Personal information
- Born: January 2, 1997 (age 29) Chattanooga, Tennessee
- Listed height: 5 ft 11 in (1.80 m)
- Listed weight: 195 lb (88 kg)

Career information
- High school: Notre Dame (Chattanooga, TN)
- College: Chattanooga
- NFL draft: 2019: undrafted

Career history
- Tennessee Titans (2019–2020); Los Angeles Rams (2021); Seattle Sea Dragons (2023)*;
- * Offseason or practice squad member only

Awards and highlights
- Super Bowl champion (LVI);

Career NFL statistics
- Total tackles: 20
- Fumble recoveries: 1
- Stats at Pro Football Reference

= Kareem Orr =

American football player (born 1997)

Kareem Orr (born January 2, 1997) is an American professional football cornerback. He played college football at Arizona State and Chattanooga.

==Professional career==
===Tennessee Titans===
Orr was signed by the Tennessee Titans as an undrafted free agent on May 13, 2019. He was waived on August 31, 2019 and was signed to the practice squad the next day. He was promoted to the active roster on October 26, 2019, but was waived two days later and re-signed back to the practice squad. He was promoted to the active roster again on November 26, 2019. He was waived on December 14, 2019 and re-signed to the practice squad. He signed a reserve/future contract with the Titans on January 20, 2020.

On September 5, 2020, Orr was waived by the Titans and signed to the practice squad the next day.
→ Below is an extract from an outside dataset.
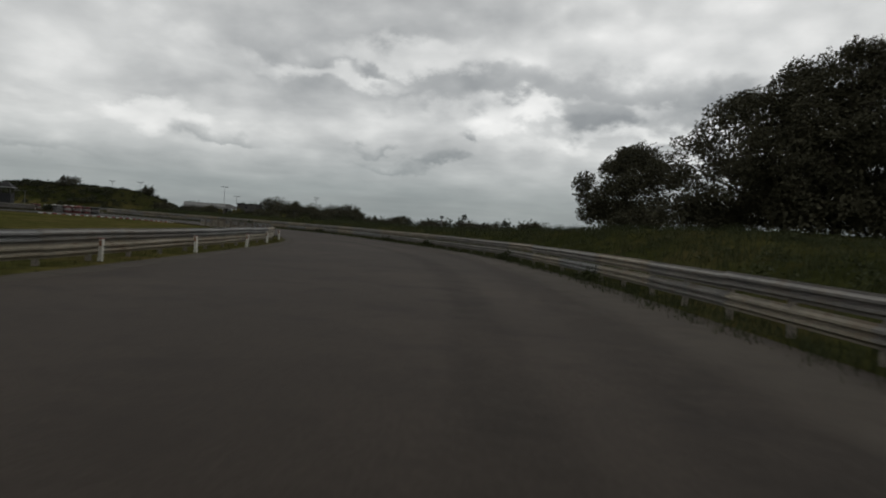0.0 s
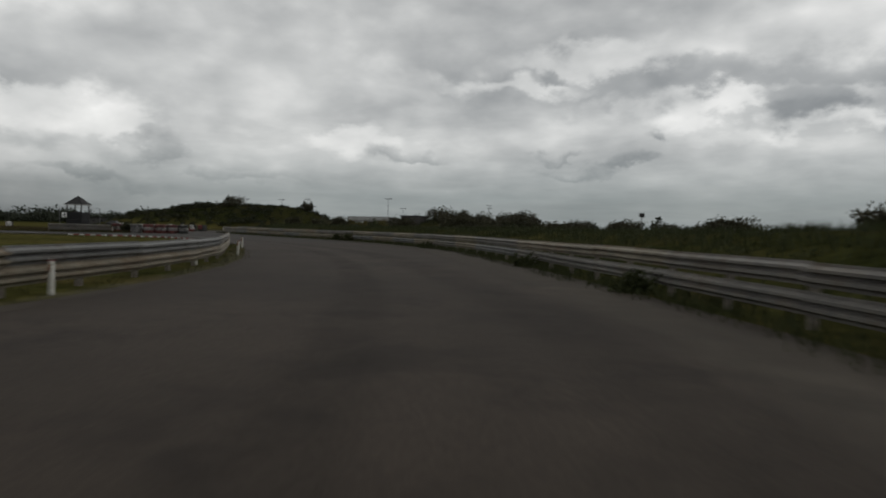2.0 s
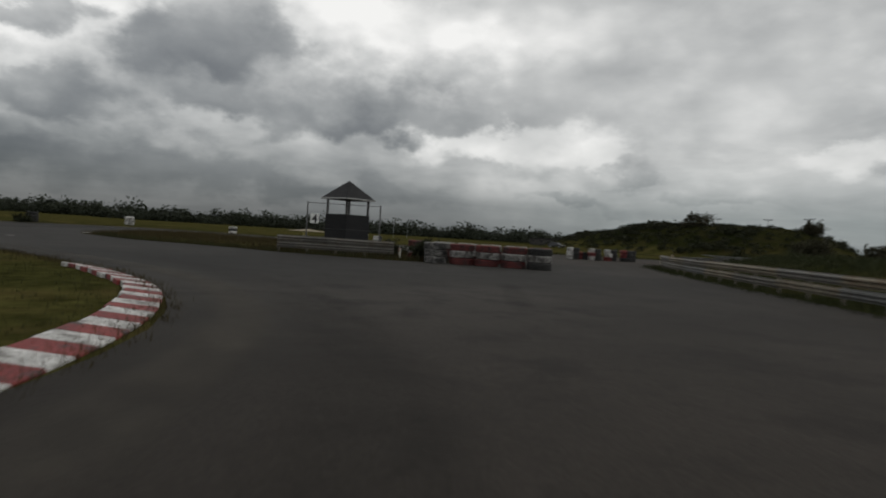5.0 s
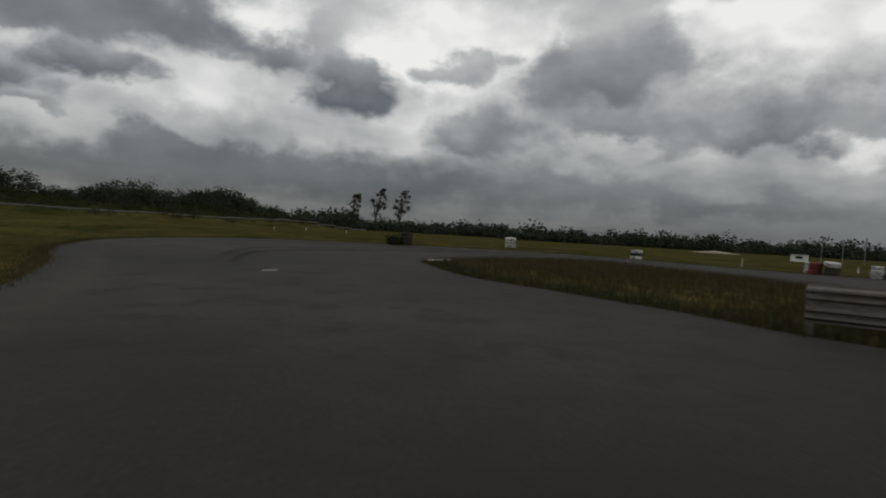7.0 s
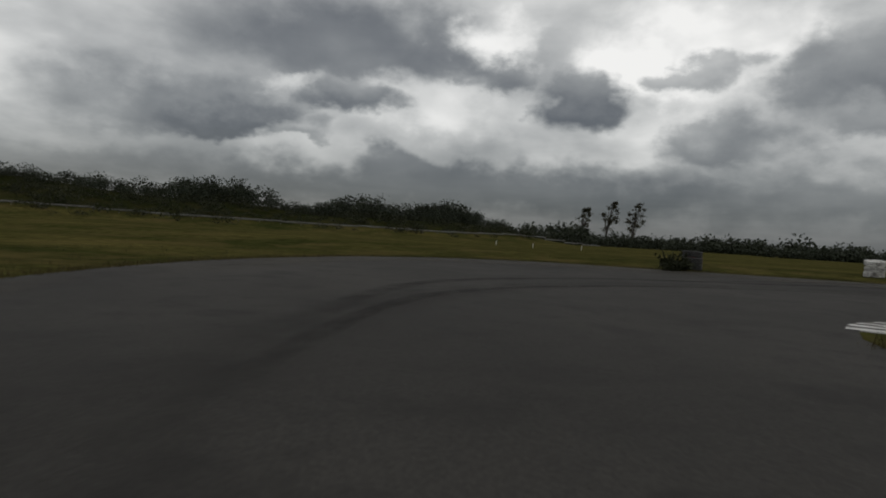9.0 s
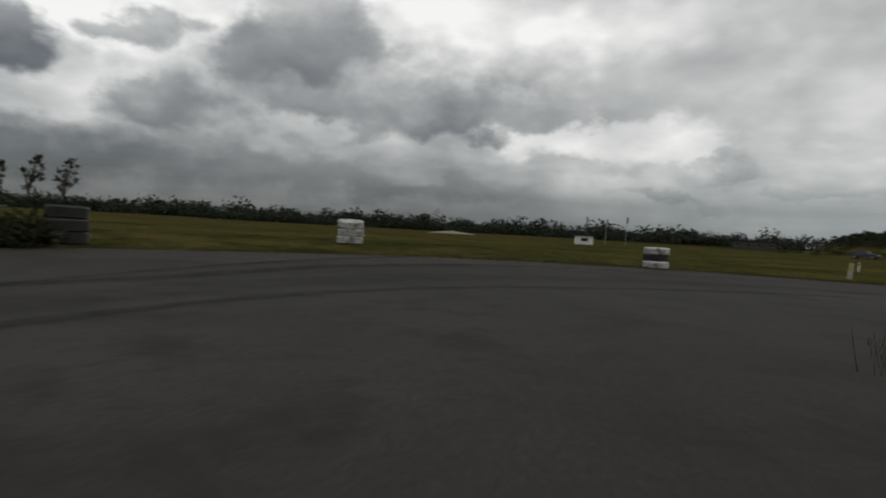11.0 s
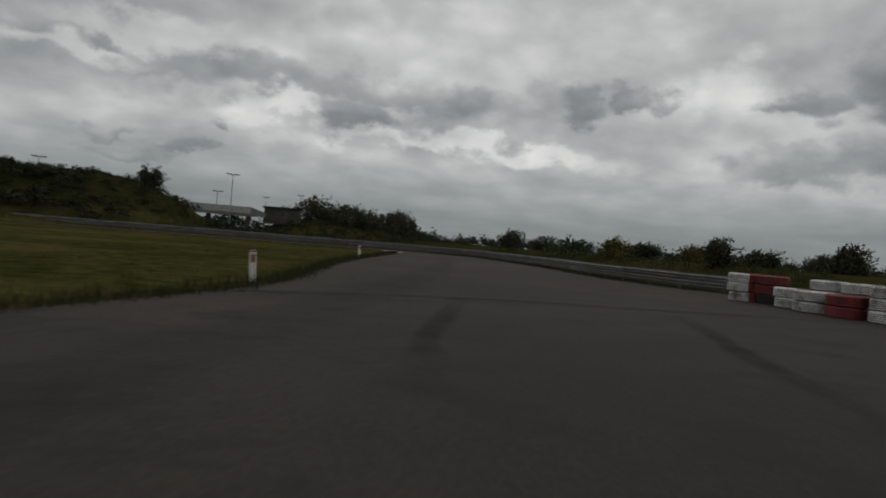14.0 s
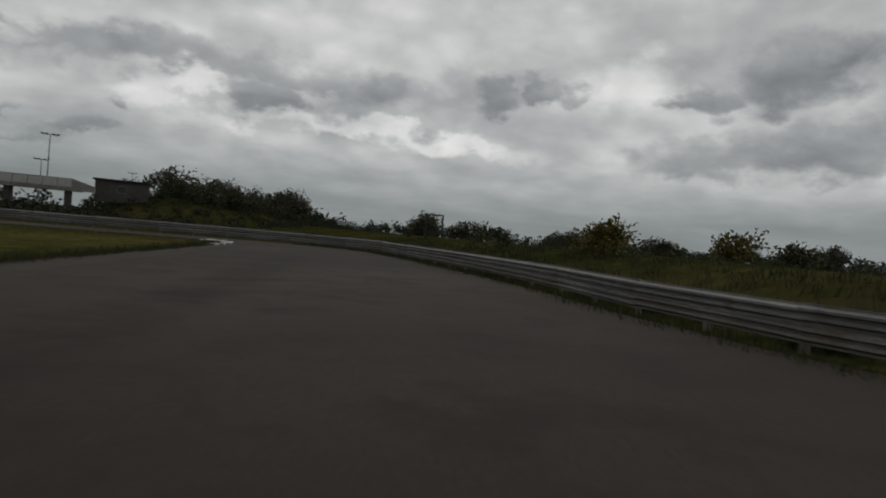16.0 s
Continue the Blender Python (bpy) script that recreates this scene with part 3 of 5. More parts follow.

He was elevated to the active roster on October 13 and October 17 for the team's weeks 5 and 6 games against the Buffalo Bills and Houston Texans, and reverted to the practice squad after each game. He was signed to the active roster on October 31. He was placed on injured reserve on November 21, 2020. He was activated on December 12, 2020. On May 6, 2021, Orr was waived by the Titans.

===Los Angeles Rams===
On May 26, 2021, Orr signed with the Los Angeles Rams. He was waived on August 31, 2021 and re-signed to the practice squad the next day. Orr won Super Bowl LVI when the Rams defeated the Cincinnati Bengals.

On February 15, 2022, Orr signed a reserve/future contract with the Rams. On April 16, 2022, the Rams waived Orr.

=== Seattle Sea Dragons ===
On November 17, 2022, Orr was drafted by the Seattle Sea Dragons of the XFL.